What the application should look like

Start the application passing the start URL as an argument to the process.

The output of your application should look similar to this:

The output should not be more "verbose" than this. Be sure to remove all your other console.log calls before making your release. The recommendations shown above is the correct one for the current state of the sites, and you can use it to check your solution. Be sure to test your application using the alternative server.

Using the alternative server

We have provided an alternative server where we have made some changes on the information and some URLs. Your application should also pass this server. The alternative start URL is scraper-site-2.

The output should be similar to this.

Requirements of your solution

  1. The application should be written as a Node.js application in JavaScript following the JavaScript Standard Style. You have to install and configure it yourself (and add it to the package.json) (your initial repo will be empty). The examiner should be able to run standard in the console to see that you have no errors with the command npm run lint.

  2. The only command the examiner should use to run your application after cloning it from GitHub is npm install and npm start (with the starting URL as a parameter).

  3. The application should be able to take a parameter with the start URL so one easy could change servers when running the examination.

  4. You should work with GitLab and do several commits to show how your solution has been made.

  5. You are free to find and use external modules.

  6. You must structure your code so you must create at least three own modules.

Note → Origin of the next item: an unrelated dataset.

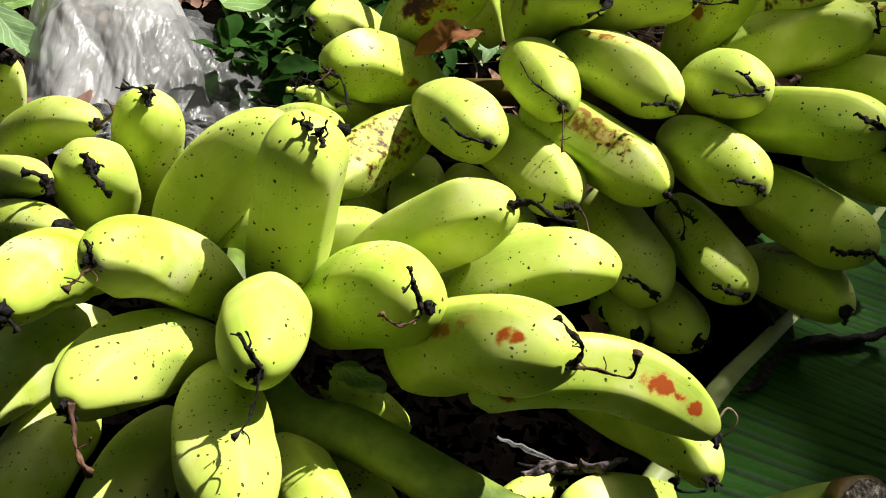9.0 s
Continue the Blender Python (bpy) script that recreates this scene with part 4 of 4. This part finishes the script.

  7. Try to make a solution that is as general as possible. We will provide an alternative server that your script also should pass (see below). This is to test that your code is general for different scenarios. The HTML structure will never be changed but there could be changes in:

  • href attributes in HTML: To check that your scraper doesn't use hardcoded URLs. URLs only defined in JavaScript code (as in the AJAX and cinema example) will not be changed, so you can hardcode these.
  • The day(s) all three friends will be available (remember: if none, the application should give the end-user a message about that).
  • The movie titles, their time and if they are fully booked or not.
  • The availability of tables at the restaurant and the redirect URL we get when we log in.

Submission

This is how to submit this assignment.

  1. Add a tag v1.0.0 to your repo when you are done. If you make updates then add another tag like v1.0.1 or v1.1.0 and so on.

  2. Ensure you have committed and pushed all your changes, including the tags, to GitLab.

  3. Create an issue on the repo and answer the following questions in it. Write freely with 15 to 30 sentences of text.

  4. Describe the architecture of your application. How have you structured your code and what are your thoughts behind the architecture?

  5. What Node concepts are essential to learn as a new programmer, when diving into Node? What would your recommendations be to a new wanna-be-Node-programmer?

  6. Are you satsified with your application? Does it have some improvement areas? What are you especially satisfied with?

  7. What is your TIL for this course part?

  8. Ensure that the README.md contains any essential details for grading, installing, starting, configuring your submission.

  9. When you are done, assign the issue to the teacher, to show that you are ready for grading.

What is a TIL? TIL is an acronym for "Today I Learned" which playfully indicates that there are always new things to learn, every day. You usually pick up things you have learned and where you might have hiked to a little extra about its usefulness or simplicity, or it was just a new lesson for the day that you want to note.

Grading

This assignment is graded as Fail (U) or Pass (G) and it is worth 1.0 credit/hp.

Examination

The teacher will grade your submission and provide feedback in an issue on GitLab.